Leonel Cárcamo

Personal information
- Full name: Leonel Cárcamo Batres
- Date of birth: May 3, 1965 (age 61)
- Place of birth: Usulután, El Salvador
- Position: Defender

Youth career
- 1975–1977: Los Toros y Rubí
- Oro y Plata
- 1984: Carrera F.C.

Senior career*
- Years: Team / Apps / (Gls)
- 1985–2001: CD Luis Ángel Firpo

International career
- 1988–2000: El Salvador / 84 / (0)

Managerial career
- 2006–2007: CD Luis Ángel Firpo
- 2009–2010: Santa Tecla FC
- 2010–2012: Alianza FC (assistant coach)
- 2011: Alianza FC (caretaker)
- 2012: Once Municipal
- 2012: CD Arcense
- 2014: CD Luis Ángel Firpo
- 2017–2019: Santa Tecla FC (reserves)
- 2019: Santa Tecla FC (caretaker)

= Leonel Cárcamo =

Salvadoran footballer (born 1965)

Leonel Cárcamo Batres (born May 5, 1965) is a retired Salvadoran football player.

==Club career==
Cárcamo has played all of his professional career at hometown club Luis Ángel Firpo, becoming a club legend in the process.
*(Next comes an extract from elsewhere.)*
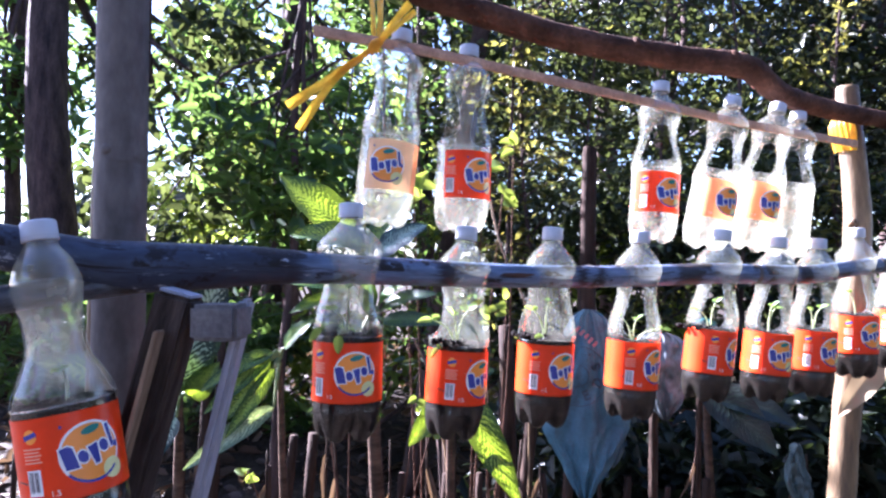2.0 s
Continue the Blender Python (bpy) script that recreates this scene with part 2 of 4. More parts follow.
M = dict(
    ground=surface("leaf mould soil", [(0.3, (0.014, 0.010, 0.008)), (0.6, (0.035, 0.025, 0.018)), (0.8, (0.075, 0.052, 0.036))], 5, rough=0.95, relief=0.9, depth=0.03),
    bamboo=bamboo_surface(),
    bamboo_dark=surface("dark rotting bamboo", [(0.25, (0.02, 0.017, 0.017)), (0.5, (0.06, 0.062, 0.074)), (0.8, (0.15, 0.16, 0.19))], 4, (2.0, 3.0, 1), 0.40, 0.5, 0.003, fine=8, coords="UV",
                        patches=[((0.012, 0.008, 0.007), 2.2, 0.50, (1.2, 3.2, 1))]),
    bamboo_node=surface("dark bamboo node", [(0.3, (0.03, 0.025, 0.022)), (0.7, (0.12, 0.10, 0.09))], 40, rough=0.7),
    rotten=surface("rotten bark", [(0.3, (0.02, 0.012, 0.009)), (0.7, (0.09, 0.05, 0.035))], 30, (1, 1, 4), 0.85, 0.8),
    slat=surface("split bamboo slat", [(0.3, (0.33, 0.165, 0.095)), (0.7, (0.55, 0.32, 0.20))], 30, (1, 1, 1), 0.5, 0.3, 0.001),
    branch=surface("brown bark", [(0.3, (0.032, 0.015, 0.010)), (0.7, (0.115, 0.055, 0.034))], 18, (1, 1, 1), 0.85, 0.8, 0.006),
    post=surface("bare pale post wood", [(0.25, (0.050, 0.030, 0.015)), (0.55, (0.135, 0.086, 0.042)), (0.8, (0.23, 0.155, 0.080))], 9, (4, 4, 0.7), 0.52, 0.4, 0.003,
                 patches=[((0.13, 0.085, 0.045), 6, 0.60, (2, 2, 0.8))]),
    grey_trunk=surface("smooth grey bark", [(0.25, (0.062, 0.054, 0.052)), (0.55, (0.128, 0.113, 0.108)), (0.8, (0.19, 0.168, 0.15))], 11, (1, 1, 0.5), 0.75, 0.45, 0.004,
                       patches=[((0.10, 0.085, 0.075), 7, 0.62, (1, 1, 3))]),
    trunk=surface("dark tree bark", [(0.3, (0.025, 0.018, 0.017)), (0.7, (0.10, 0.065, 0.055))], 9, (2, 2, 0.5), 0.9, 0.9, 0.015),
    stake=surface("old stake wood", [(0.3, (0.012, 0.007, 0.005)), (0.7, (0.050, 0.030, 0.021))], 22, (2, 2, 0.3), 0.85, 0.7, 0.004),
    log=surface("dark weathered timber", [(0.3, (0.012, 0.009, 0.008)), (0.7, (0.075, 0.056, 0.047))], 18, (3, 3, 0.5), 0.85, 0.7, 0.004),
    log_bare=surface("bare split timber", [(0.3, (0.13, 0.085, 0.055)), (0.7, (0.36, 0.26, 0.18))], 24, (3, 3, 0.4), 0.8, 0.6, 0.003),
    white_wood=surface("chalky painted board", [(0.3, (0.17, 0.17, 0.20)), (0.7, (0.30, 0.30, 0.35))], 16, (2, 2, 0.5), 0.7, 0.35, 0.002,
                       patches=[((0.25, 0.22, 0.20), 12, 0.66, (2, 2, 0.6))]),
    block=surface("grey timber block", [(0.3, (0.085, 0.08, 0.085)), (0.7, (0.165, 0.155, 0.155))], 26, rough=0.8, relief=0.4, depth=0.002),
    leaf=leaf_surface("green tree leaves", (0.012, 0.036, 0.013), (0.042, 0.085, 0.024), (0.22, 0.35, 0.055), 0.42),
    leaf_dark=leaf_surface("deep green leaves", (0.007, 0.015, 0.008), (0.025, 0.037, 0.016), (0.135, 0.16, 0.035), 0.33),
    # dimmer copy of leaf_dark: shade on the right-hand trees is in its colour
    leaf_shade=leaf_surface("leaves with shade in their colour", (0.006, 0.011, 0.006), (0.020, 0.026, 0.012), (0.088, 0.090, 0.020), 0.3),
    leaf_olive=leaf_surface("olive brown-green leaves", (0.016, 0.024, 0.008), (0.075, 0.076, 0.022), (0.40, 0.36, 0.06), 0.42),
    # near-black leaf copy: the deep shade low on the right is in its colour
    leaf_deep_shade=leaf_surface("leaves darkened for deep shade", (0.003, 0.007, 0.004), (0.009, 0.016, 0.007), (0.04, 0.055, 0.012), 0.25),
    # lighter copy of leaf: own yellow-green plus backlight put into the colour
    leaf_bright=leaf_surface("fresh yellow-green leaves with sun in the colour", (0.07, 0.12, 0.016), (0.15, 0.22, 0.03), (0.45, 0.52, 0.06), 0.52),
    litter=leaf_surface("dry fallen leaves", (0.022, 0.013, 0.010), (0.12, 0.072, 0.048), (0.25, 0.15, 0.07), 0.2, 0.6),
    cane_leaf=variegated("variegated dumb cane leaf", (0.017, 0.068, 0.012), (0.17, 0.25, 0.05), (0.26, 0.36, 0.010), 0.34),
    # shaded copy of cane_leaf: blue sky sheen is put into the dark teal
    cane_dark=variegated("variegated leaf with painted sky sheen and shade", (0.006, 0.030, 0.034), (0.28, 0.40, 0.34), (0.16, 0.27, 0.012), 0.05, 0.36),
    # darker copy of cane_leaf: shade among the inner leaves is in its colour
    cane_mid=variegated("variegated leaf with shade in its green", (0.010, 0.042, 0.014), (0.07, 0.13, 0.035), (0.12, 0.20, 0.012), 0.2),
    # lighter leaf copy: sun on the underside is put into the colour
    cane_pale=variegated("pale leaf with sunlight in its colour", (0.11, 0.16, 0.08), (0.34, 0.40, 0.24), (0.30, 0.38, 0.10), 0.25),
    # near-black copy of the dumb cane leaf, deep shade put into its colour
    cane_shade=variegated("variegated leaf darkened for deep shade", (0.002, 0.008, 0.006), (0.012, 0.026, 0.016), (0.02, 0.035, 0.008), 0.10),
    cane_bark=surface("brown ringed cane bark", [(0.3, (0.030, 0.018, 0.012)), (0.7, (0.11, 0.066, 0.044))], 16, (1, 1, 4), 0.75),
    cane_stem=surface("green cane stem", [(0.3, (0.05, 0.09, 0.025)), (0.7, (0.16, 0.20, 0.07))], 16, (1, 1, 3), 0.5),
    seedling=leaf_surface("seedling leaf", (0.10, 0.20, 0.035), (0.20, 0.33, 0.06), (0.55, 0.72, 0.12), 0.5),
    seedling_stem=plain("seedling stem", (0.48, 0.52, 0.30), 0.5, 0.2, through=0.3),
    dry_leaf=leaf_surface("withered pale leaf", (0.20, 0.145, 0.085), (0.36, 0.27, 0.17), (0.42, 0.30, 0.15), 0.25, 0.7),
    soil=surface("damp potting soil", [(0.3, (0.003, 0.002, 0.0017)), (0.58, (0.0095, 0.0058, 0.0044)), (0.80, (0.05, 0.032, 0.024))], 90, rough=0.95, relief=1.0, depth=0.004, fine=4),
    plastic=clear_plastic("clear bottle plastic", 0.075, wet=0.136),
    plastic_bleached=clear_plastic("dusty bleached plastic", 0.125, wet=0.15, milk=0.34, film_below=1.0, film_above=0.95),
    plastic_hazy=clear_plastic("dusty clear plastic", 0.14, wet=0.15, film_below=1.0, film_above=0.5),
    plastic_foggy=clear_plastic("fogged dusty plastic", 0.38, wet=0.150, milk=0.7, film_below=0.12, film_above=0.7),
    plastic_dusty=clear_plastic("hazy bottle plastic", 0.17, wet=0.138, milk=0.85),
    # hazier copy: sun glare on the right upper bottles is put into the film
    plastic_milky=clear_plastic("milky plastic with sun glare added", 0.24, wet=0.148, milk=0.6, film_below=1.0, film_above=0.22),
    plastic_edge=plain("cut plastic edge", (0.30, 0.32, 0.32), 0.25, 0.05, 40, 0.5),
    cap=plain("white screw cap", (0.46, 0.47, 0.51), 0.45, 0.06),
    red=plain("glossy red label", (0.86, 0.050, 0.001), 0.30, 0.08, 30, 0.10, 0.3),
    faded=plain("sun-bleached peach label", (0.84, 0.50, 0.24), 0.55, 0.08, 30, 0.12, 0.8),
    half_faded=plain("faded orange label", (0.86, 0.33, 0.13), 0.5, 0.1, 30, 0.35),
    orange=plain("orange print", (0.90, 0.30, 0.03), 0.32, 0.06),
    white=plain("white print", (0.82, 0.82, 0.82), 0.35, 0.04),
    pink=plain("pale red print", (0.88, 0.36, 0.24), 0.35, 0.04),
    blue=plain("deep blue print", (0.035, 0.045, 0.28), 0.32, 0.08),
    teal=plain("teal green print", (0.02, 0.20, 0.17), 0.32, 0.06),
    lemon=plain("pale yellow print", (0.74, 0.70, 0.30), 0.35, 0.1),
    black=plain("dark print", (0.05, 0.045, 0.06), 0.4, 0.05),
    ribbon=plain("yellow raffia ribbon", (0.92, 0.52, 0.03), 0.42, 0.18, 60, 0.6),
    sack=surface("faded blue woven sack", [(0.3, (0.016, 0.056, 0.086)), (0.7, (0.035, 0.100, 0.145))], 9, rough=0.6, relief=0.4, depth=0.002, fine=14),
    sack_white=surface("dirty white sack", [(0.3, (0.045, 0.055, 0.065)), (0.7, (0.115, 0.135, 0.155))], 9, rough=0.65, relief=0.4, depth=0.002, fine=14),
    sack_print=plain("faded sack print", (0.012, 0.028, 0.045), 0.6, 0.2),
    sack_red=plain("faded red sack print", (0.30, 0.12, 0.14), 0.6, 0.2),
    sheet=plain("thin plastic sheet", (0.07, 0.115, 0.125), 0.3, 0.15, 30, 0.3),
    tarp=plain("teal plastic bag", (0.03, 0.16, 0.17), 0.35, 0.2, 30, 0.3),
)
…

Snapped up by Firpo from lower league outfit Carrera when still in his teens, he won seven league titles in 17 years with the club. He scored the decisive penalty in the penalty shoot-out against Cojutepeque to hand Los Pamperos their first league title in 1989. He was part of the most successful team in the history of the club, lining up alongside players like Marlon Menjívar, Mauricio Cienfuegos, Raúl Díaz Arce and his longtime central defensive partner Giovanni Trigueros.

==International career==
Cárcamo made his debut for El Salvador in 1988 and has amassed a total of 84 caps in 13 years, scoring no goals. He has represented his country in 27 FIFA World Cup qualification matches and played at the 1993 and 1997 UNCAF Nations Cups and at the 1996 and 1998 CONCACAF Gold Cups.

His final international game was a July 2000 friendly match in Los Angeles against Guatemala.

==Personal life==
Cárcamo is married with Consuelo Madelín Sánchez and the couple have three children: Madelín, Leonel and Osvaldo.